Il est hélas bien à craindre que ses appels ne seront guère entendus. Les sociétés paysannes d’hier sont mortes. N’en demeure plus que la nostalgie du jardin d’Éden. Par le fait même de sa prolifération, l’homme s’agglutine dans des villes de plus en plus tentaculaires et de plus en plus éloignées de ces époques où il vivait au rythme du soleil, de la lune et des saisons. Il est bien difficile d’imaginer quelque retour en arrière. Mais pourquoi, contrairement à Jean-Sébastien Bach, Michel Onfray s’acharne-t-il avec tant de virulence contre les religions monothéistes qu’il désigne comme les véritables responsables de la désunion entre l’individu et sa matrice ?

Rien ne pourra effacer les deux derniers millénaires de notre Histoire. Ils sont désormais intimement intégrés à nos gènes. Ils sont l’indéfectible patrimoine culturel de notre civilisation occidentale. Pourquoi dépenser tant d’énergie pour, bien souvent, dénoncer des évidences aujourd’hui largement acceptées ? Mais peut-être les prochains tomes nous diront-ils comment s’en libérer. Alors que je glisse l’ouvrage sur les rayonnages de ma bibliothèque, je songe aux diverses critiques qui en ont été pratiquées dans les médias.

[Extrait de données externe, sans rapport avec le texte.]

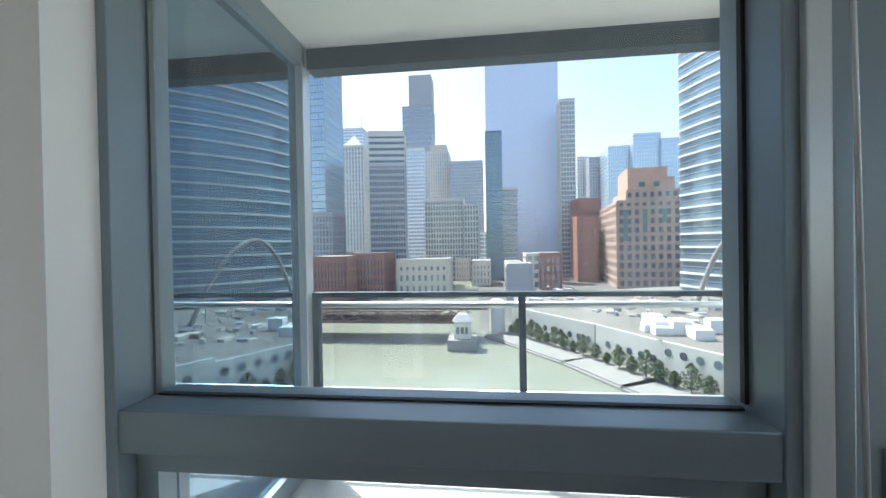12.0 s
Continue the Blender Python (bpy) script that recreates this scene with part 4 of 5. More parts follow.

Rares furent les présentateurs ou les chroniqueurs qui résistèrent à la tentation "médiatique" de recourir à l’émotion immédiate en citant l’anecdote de la mort du père de l’auteur. Mais tout aussi rares furent ceux qui évoquèrent les sujets ardus et ambitieux qui la suivent.

Comme s’ils n’avaient pas lu le livre ! Certes la faconde de Michel Onfray est parfois encombrante. Certes son goût de l’excessif est pesant. Certes sa manie de tirer à la ligne pour remplir jusqu’à ras bord le moindre des paragraphes est parfois exaspérante. Certes son penchant pour la redondance peut se révéler à la longue épuisant.

Mais peut-être, comme l’artisan menuisier, ne cherche-t-il après tout qu’à bien enfoncer le clou dans l’esprit du lecteur. Quoi qu’il en soit, celui-ci aurait tort de le bouder. Car il nous livre ici bien des choses à penser. Et non seulement sur le passé mais aussi et surtout sur les chemins si imprévisibles du futur.